The price of that loss is beyond estimation. We have grown used to giving cultural artifacts a dollar figure: so many thousand for a Yeats manuscript, so many millions for a Ming porcelain. But a language is more than any artifact. You can’t slap a price tag on a language, no matter how small and obscure, any more than you can pin down the financial value of an ivory-billed woodpecker or a bill of rights.
… [In] the twenty-first century, more and more of us are aspiring to the freedom of a fluid identity — if we are equating modernity with mobility — then that freedom may be hard to reconcile with the demands of a traditional language. …[It] should be clear by now, is part of a worldwide battle to prevent language annihilation. But even this larger battle – I ask forgiveness for the metaphor-may be part of a wider war, perhaps the central one of our time: the fight to sustain diversity on a planet where globalizing, assimilating, and eradicating occur on a massive scale. As the eminent sociolinguist Joshua Fishman once observed, a question facing minority cultures is also an issue for everyone living in the contemporary age: ‘how one can build a home that one can still call one’s own and, by cultivating it, find community, comfort, companionship and meaning in a world whose mainstreams are increasingly unable to provide the basic ingredients for their own members?’ Home is a place where knowledge resonates with meaning. Home is where the tongue is – or was.

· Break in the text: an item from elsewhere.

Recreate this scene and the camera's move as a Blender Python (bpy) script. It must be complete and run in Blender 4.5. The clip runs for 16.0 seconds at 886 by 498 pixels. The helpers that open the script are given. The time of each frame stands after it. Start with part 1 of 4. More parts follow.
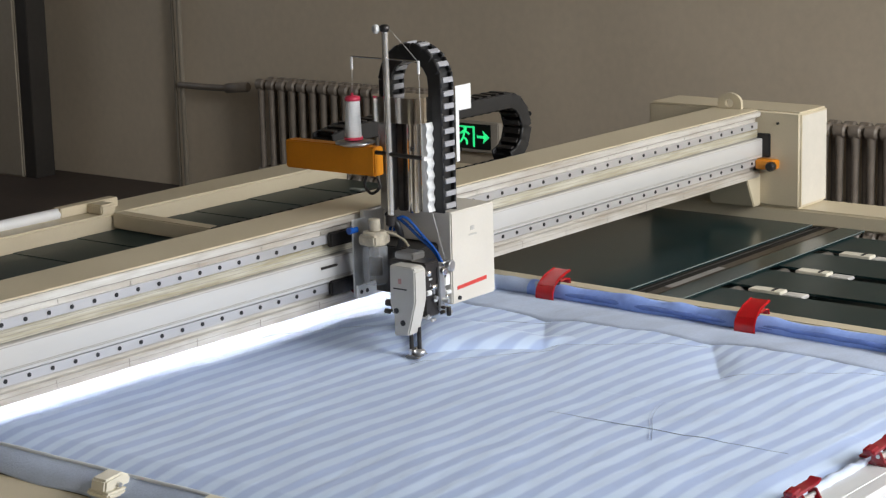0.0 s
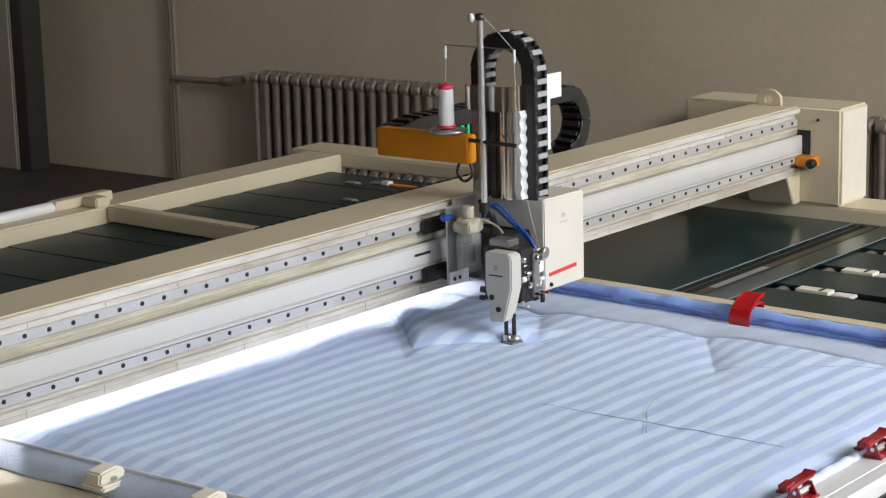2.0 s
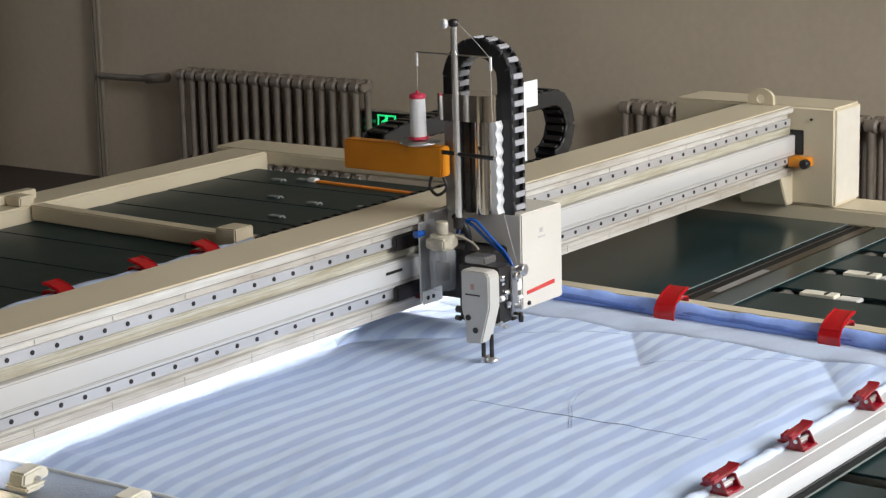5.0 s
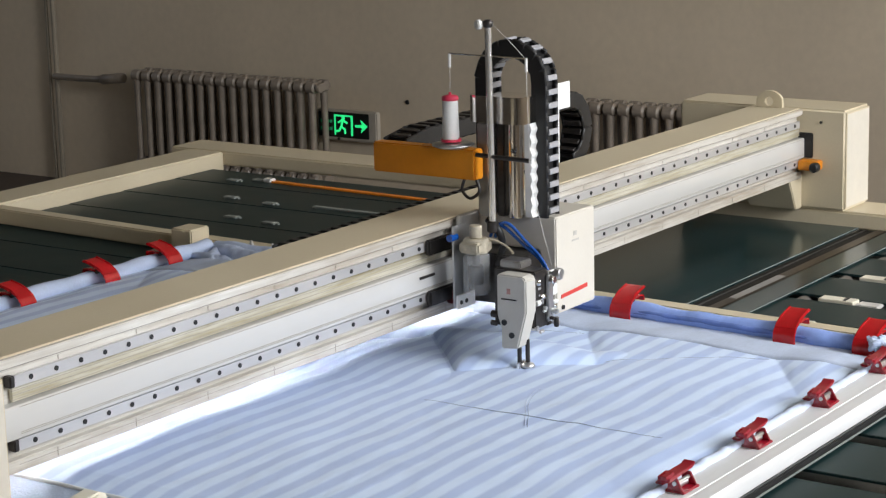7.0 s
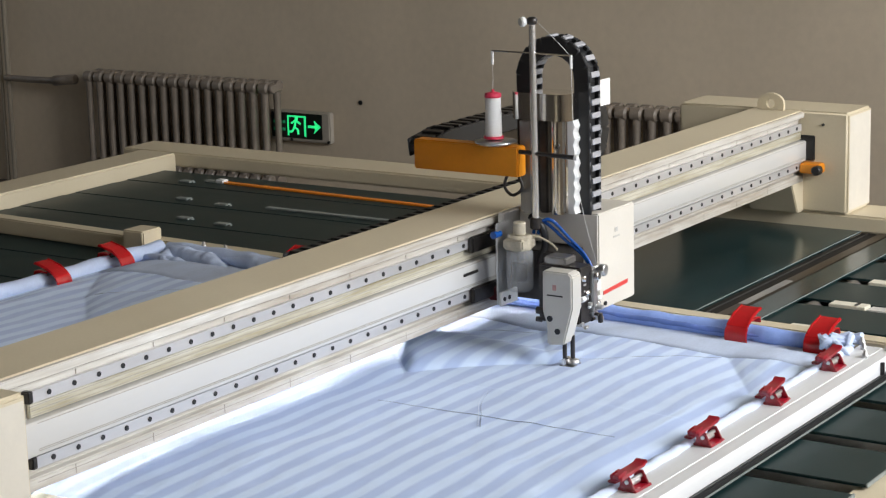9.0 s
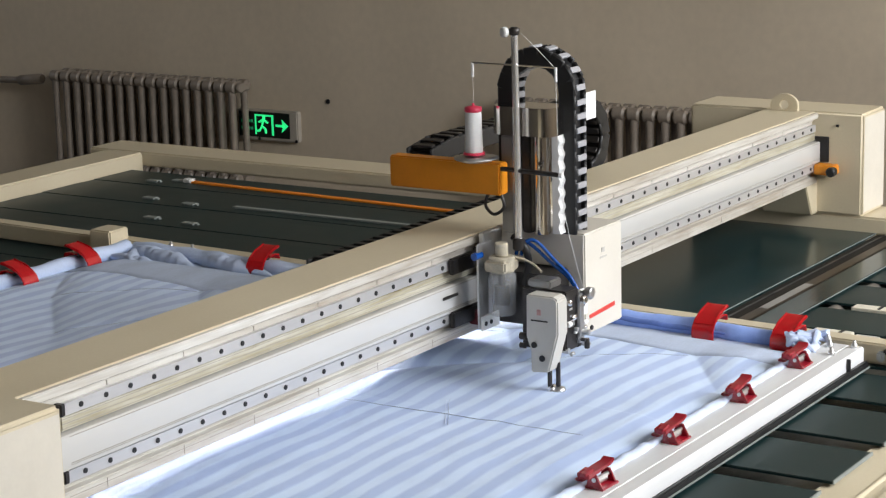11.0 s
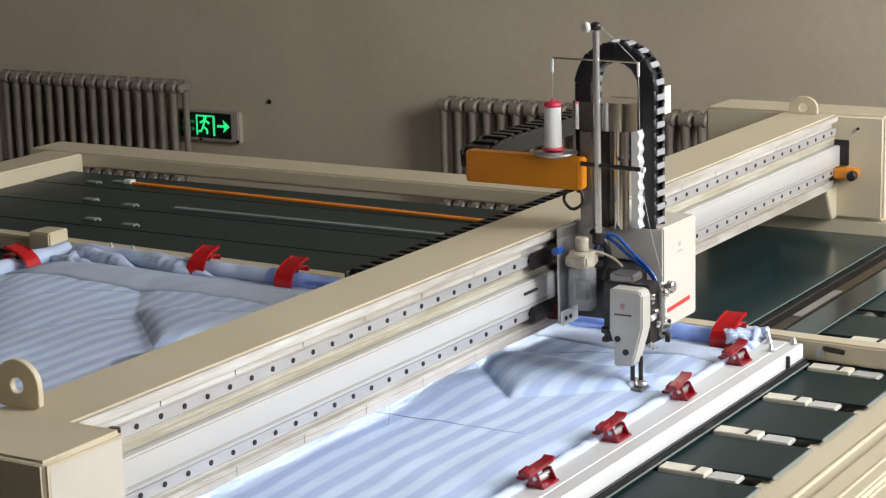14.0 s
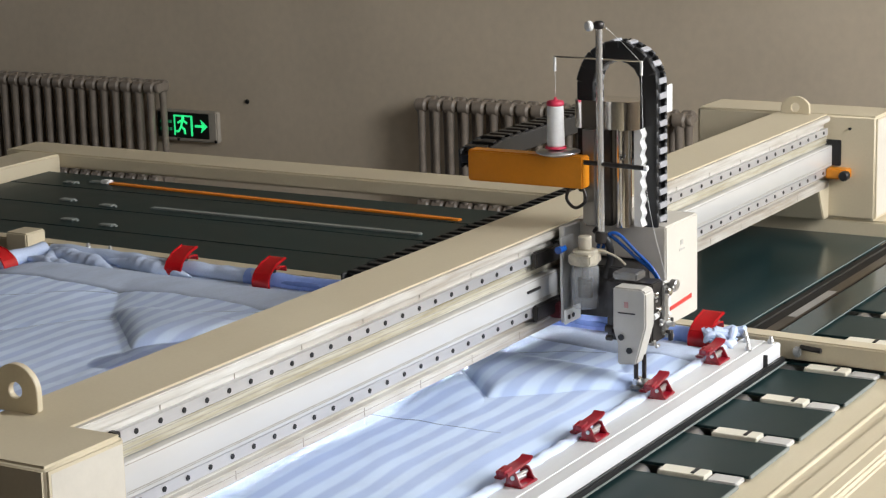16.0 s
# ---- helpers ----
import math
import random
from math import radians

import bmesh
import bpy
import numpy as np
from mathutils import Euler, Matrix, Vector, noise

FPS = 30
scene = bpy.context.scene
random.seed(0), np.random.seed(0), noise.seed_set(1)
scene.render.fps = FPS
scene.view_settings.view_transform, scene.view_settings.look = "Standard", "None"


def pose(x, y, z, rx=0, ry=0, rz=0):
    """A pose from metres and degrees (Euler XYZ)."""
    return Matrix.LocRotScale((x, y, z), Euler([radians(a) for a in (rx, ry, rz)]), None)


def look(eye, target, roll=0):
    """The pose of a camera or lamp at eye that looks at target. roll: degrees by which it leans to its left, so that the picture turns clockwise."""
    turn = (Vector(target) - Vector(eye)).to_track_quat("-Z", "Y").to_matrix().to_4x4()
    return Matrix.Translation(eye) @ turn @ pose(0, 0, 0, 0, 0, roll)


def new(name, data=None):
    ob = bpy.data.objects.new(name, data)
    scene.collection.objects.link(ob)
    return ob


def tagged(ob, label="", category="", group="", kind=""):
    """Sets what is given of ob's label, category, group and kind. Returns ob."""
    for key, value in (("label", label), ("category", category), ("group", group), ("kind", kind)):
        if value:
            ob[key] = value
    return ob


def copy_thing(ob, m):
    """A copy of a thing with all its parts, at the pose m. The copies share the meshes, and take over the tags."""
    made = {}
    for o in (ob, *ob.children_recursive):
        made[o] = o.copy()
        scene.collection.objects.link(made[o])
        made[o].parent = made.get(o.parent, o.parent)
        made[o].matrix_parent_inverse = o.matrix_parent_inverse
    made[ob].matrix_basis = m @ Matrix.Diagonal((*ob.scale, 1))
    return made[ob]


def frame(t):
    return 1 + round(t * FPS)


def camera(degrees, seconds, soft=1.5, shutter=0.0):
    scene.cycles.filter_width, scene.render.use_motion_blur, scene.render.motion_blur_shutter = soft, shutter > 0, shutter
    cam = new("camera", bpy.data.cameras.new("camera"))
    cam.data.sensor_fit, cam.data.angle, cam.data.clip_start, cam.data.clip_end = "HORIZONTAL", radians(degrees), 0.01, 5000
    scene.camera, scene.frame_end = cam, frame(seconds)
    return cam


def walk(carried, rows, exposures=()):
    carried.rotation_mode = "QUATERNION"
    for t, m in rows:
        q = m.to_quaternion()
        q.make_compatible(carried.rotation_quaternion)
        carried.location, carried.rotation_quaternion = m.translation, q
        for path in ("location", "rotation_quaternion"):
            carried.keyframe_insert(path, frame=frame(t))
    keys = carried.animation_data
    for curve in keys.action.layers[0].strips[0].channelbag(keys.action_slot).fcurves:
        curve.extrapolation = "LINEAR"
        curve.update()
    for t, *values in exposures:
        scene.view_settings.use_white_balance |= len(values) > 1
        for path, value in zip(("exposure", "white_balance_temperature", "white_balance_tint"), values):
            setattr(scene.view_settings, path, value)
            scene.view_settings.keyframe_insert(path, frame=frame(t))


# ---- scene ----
# Frame coordinates: x along the gantry, y along the side rails, heights counted from the quilt frame's top.
ZF = 0.8            # quilt frame above the floor
PIVOT = (-0.2238, -0.1510, ZF + 1.186)      # tripod axis
REACH = 0.27                                # lens ahead of the axis


def aim(yaw, pitch, roll=-1.489):
    a, b = radians(yaw), radians(pitch)
    eye = Vector(PIVOT) + REACH * Vector((math.cos(a), math.sin(a), 0))
    d = Vector((math.cos(a) * math.cos(b), math.sin(a) * math.cos(b), math.sin(b)))
    return look(eye, eye + d, roll)


cam = camera(24.197, 16.0, soft=1.3)
walk(cam, [
    (0.0, aim(38.281, -11.878)),
    (0.5, aim(38.215, -11.896)),
    (1.0, aim(38.176, -11.933)),
    (1.5, aim(38.167, -11.991)),
    (2.0, aim(38.145, -12.070)),
    (2.5, aim(38.091, -12.118)),
    (3.0, aim(37.855, -12.152)),
    (3.5, aim(37.425, -12.185)),
    (4.0, aim(36.950, -12.199)),
    (4.5, aim(36.523, -12.211)),
    (7.0, aim(34.967, -12.266)),
    (7.5, aim(34.676, -12.250)),
    (8.0, aim(34.304, -12.266)),
    (8.5, aim(33.990, -12.281)),
    (9.0, aim(33.693, -12.295)),
    (9.5, aim(33.435, -12.306)),
    (12.0, aim(32.415, -12.389)),
    (12.5, aim(32.173, -12.397)),
    (13.0, aim(31.852, -12.388)),
    (13.5, aim(31.524, -12.401)),
    (14.0, aim(31.228, -12.408)),
    (14.5, aim(31.003, -12.427)),
    (15.0, aim(30.825, -12.438)),
    (15.5, aim(30.711, -12.439)),
    (16.0, aim(30.632, -12.433)),
])

# ---- light ----
world = bpy.data.worlds.new("sky")
scene.world = world
world.use_nodes = True
wn = world.node_tree
sky = wn.nodes.new("ShaderNodeTexSky")
sky.sky_type, sky.sun_disc = "NISHITA", False
sky.sun_elevation, sky.sun_rotation = radians(30), radians(200)
wn.links.new(sky.outputs[0], wn.nodes["Background"].inputs[0])
wn.nodes["Background"].inputs[1].default_value = 0.1
scene.view_settings.exposure = 0.0


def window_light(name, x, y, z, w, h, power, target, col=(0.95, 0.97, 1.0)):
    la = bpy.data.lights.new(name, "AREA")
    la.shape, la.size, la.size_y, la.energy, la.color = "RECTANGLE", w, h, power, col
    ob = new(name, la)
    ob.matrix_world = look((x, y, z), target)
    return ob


# Daylight enters through the openings of the south wall.
for wx, power in ((1.2, 31), (4.2, 210), (7.0, 90)):
    window_light("window_daylight", wx, -1.75, 2.9, 2.0, 1.9, power, (wx, 3.0, 1.6))

# Unseen north window, added to brighten the far wall and beam tops.
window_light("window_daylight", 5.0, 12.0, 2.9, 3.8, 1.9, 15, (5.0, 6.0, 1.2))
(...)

… I have proposed various analogies to the condition of threatened tongues: locally run stores, confronted by a Wal-Mart invasion; small nations, bordered by aggressive neighbors; rare species of animals and plants, their living space depleted or overrun by intruders. The biological analogy may be the most pertinent – ‘linguistic ecology’ is now a recognized field of study, not just a figure of speech. What dialects are to languages, subspecies are to species. Chain saws and invaders menace them indiscriminately. Yet in the end, all these parallels are imperfect.
[Each unique language permits us] … to articulate a vision of the world, a vision that shapes us even as we shape it. To express what is common to all of us, along with what is different for many of us. Only by noticing the differences can we fully grasp the commonalities. Otherwise, we are restricted to the path of thinking and imagining that a single language lays down. …
What the survival of threatened languages means, perhaps, is the endurance of dozens, hundreds, thousands of subtly different notions of the truth. With our astonishing powers of technology, it’s easy for us in the West to believe we have all the answers. Perhaps we do—to the questions we have asked. But what if some questions elude our capacity to ask? What if certain ideas cannot be fully articulated in our words? ‘There are amazing things about Aboriginal languages,’ Michael Christie told me when I visited his office at Northern Territory University in Darwin. ‘Their concepts of time and agency, for example. They go right against our ideology of linear time—past, present, and future. I reckon they’d completely revolutionize Western philosophy, if only we knew more about them.’
Western linguists tend to analyze any language as though it were a machine functioning in response to precise commands. Yet machines are only one model for understanding language. In a trenchant, subversive essay entitled ‘Yolngu Linguistics,’ Michael suggested that ‘language abides in the structures of what we have learnt to be real.’